Nintendo is notoriously strict when it comes to fan games, the likes of Pokémon Uranium and AM2R being taken down within days of their release. While this is a contentious issue, Reggie was recently asked about Nintendo’s position in an interview with Waypoint. Directly referring to AM2R, the interviewer asked whether Nintendo had any contact with the Metroid II remake’s creator. His response was certainly interesting, Reggie discussing how Nintendo sees such projects as commercial products without a charge. Do you agree with Nintendo’s strict protection of their franchises? Tell us below.
“We live in an age where people are increasingly blurring the line between fandom and actual creation—finding ways to work directly with fans. So my question is theirs, which is, why wasn’t there a chance there—or even, has there been a chance—to speak to that, to try to work with a fan creator like AM2R‘s Milton Guasti or other fan creators?
So, I think there needs to be clarity in what the line is, and, in our view, the line is when an initiative crosses from being an homage to something that is monetizing our IP. We allow homages to exist in a variety of different ways. And, for me personally, as a fan before I was an executive, I understand the attraction that you could have to our IP. But, when it transitions to something that… now, you’re trying to monetize, you’re trying to sell, you’re trying to profit off of, that is what broaches or breaks through that line for us, where we have to claim our IP protection.

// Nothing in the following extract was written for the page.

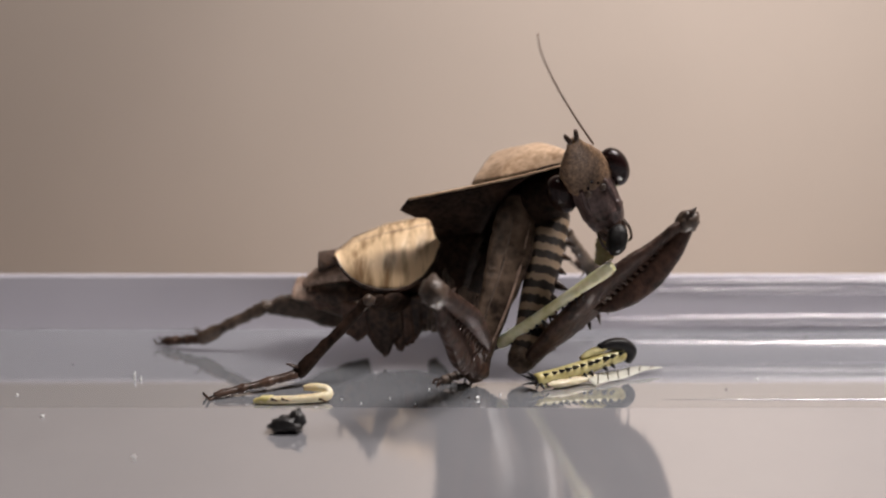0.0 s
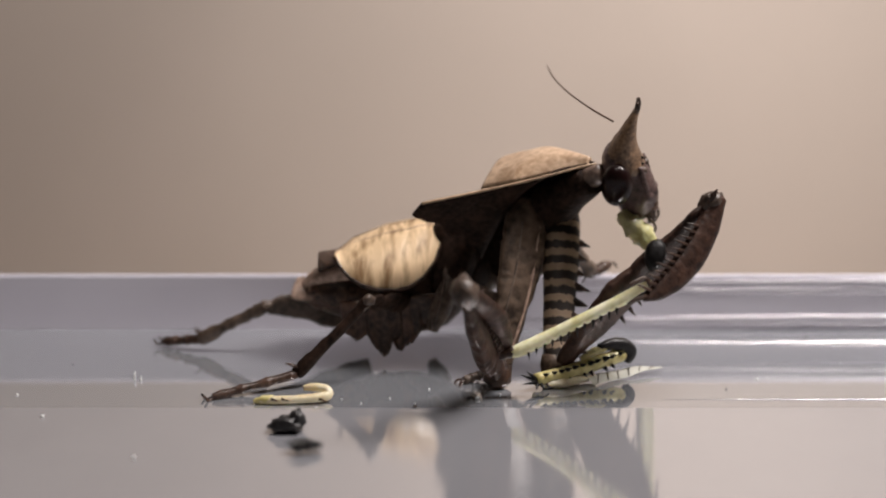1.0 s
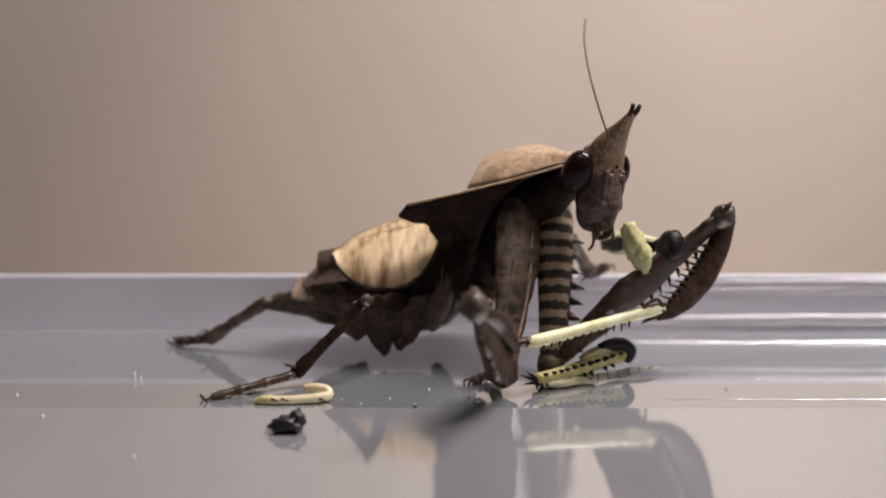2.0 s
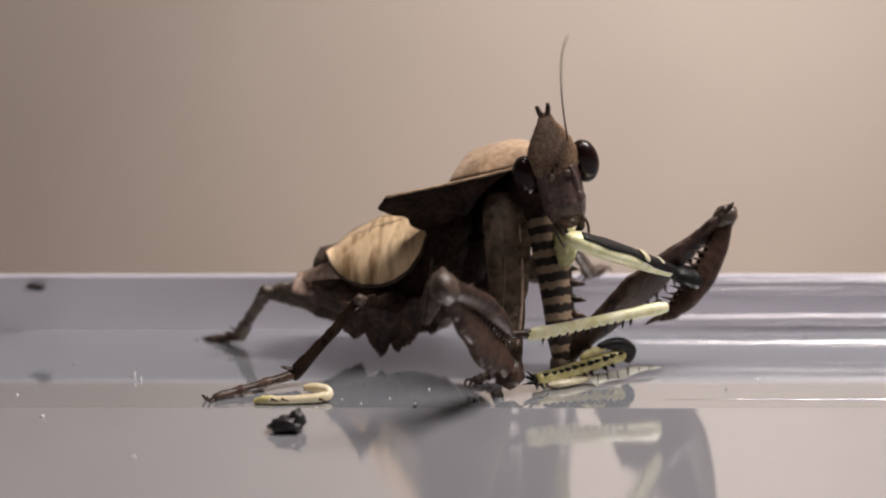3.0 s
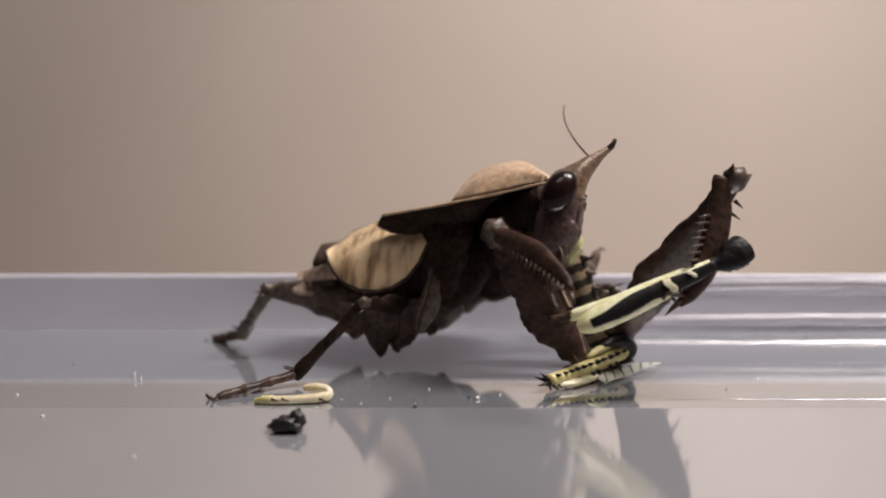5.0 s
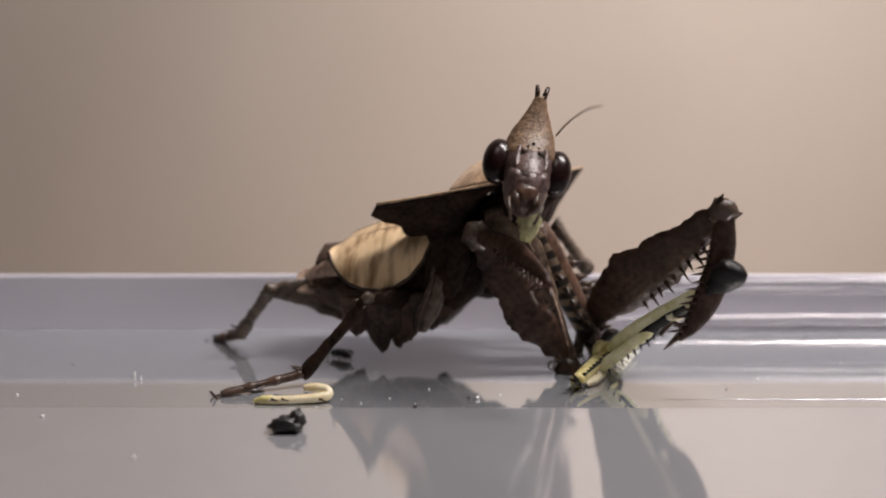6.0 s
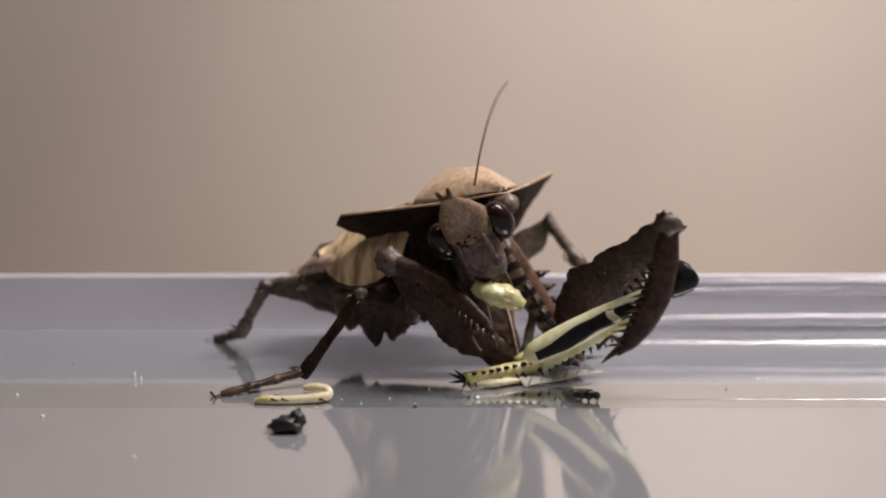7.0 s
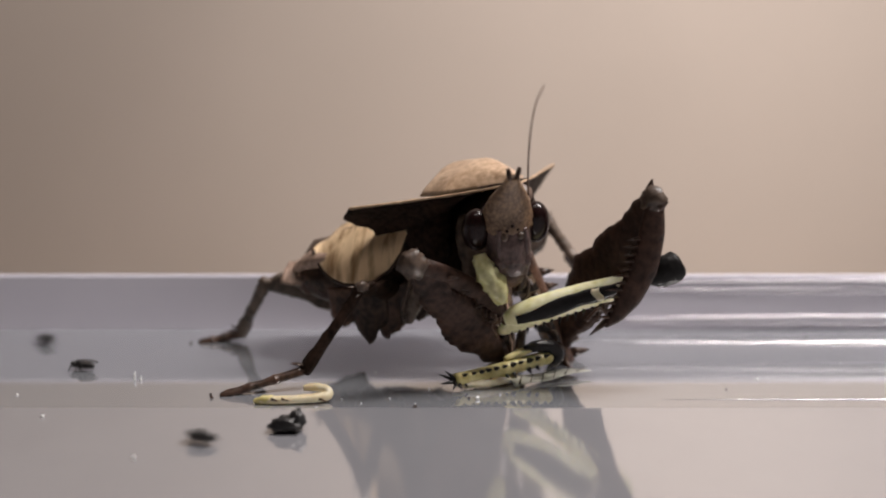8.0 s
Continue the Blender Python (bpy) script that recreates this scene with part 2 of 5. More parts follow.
def setting():
    def plain(name, bm, m, label, cat):
        return tagged(part(name, bm, m, None, "", smooth=False), label, cat, kind="structure")

    plain("wall_back", box_sheet(-1.2, 1.2, 0.20, 0.24, -0.10, 1.2), WALL, "plain warm beige wall behind the tray", "wall")
    plain("wall_front", box_sheet(-1.2, 1.2, -1.24, -1.20, -0.10, 1.2), ROOM, "unseen room wall, painted dark to cut bounced light", "wall")
    plain("wall_left", box_sheet(-1.24, -1.2, -1.2, 0.20, -0.10, 1.2), ROOM, "unseen room wall, painted dark to cut bounced light", "wall")
    plain("wall_right", box_sheet(1.2, 1.24, -1.2, 0.20, -0.10, 1.2), ROOM, "unseen room wall, painted dark to cut bounced light", "wall")
    plain("ceiling", box_sheet(-1.2, 1.2, -1.2, 0.20, 1.2, 1.24), ROOM, "unseen room ceiling, painted dark to cut bounced light", "ceiling")
    plain("table_top", box_sheet(-1.2, 1.2, -1.2, 0.20, -0.10, -0.05), WALL, "plain pale table top under the tray", "table top")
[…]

How are you talking about monetization here, because with AM2R, that was a game that anyone could download for free, and again I think, for fans, there was this notion of, “go talk to that person,” or “go talk to other fan creators” and see if there’s a way to not kill that project, to investigate the ideas that happening there that are exciting, who knows.
But again, to differentiate this, we have had conversations with entities that started as fans and became more of a business partner. Those conversations happen all the time, but again, when something transitions to a commercial product, and that’s what [AM2R] was—there wasn’t a charge, but it was now a commercial product”.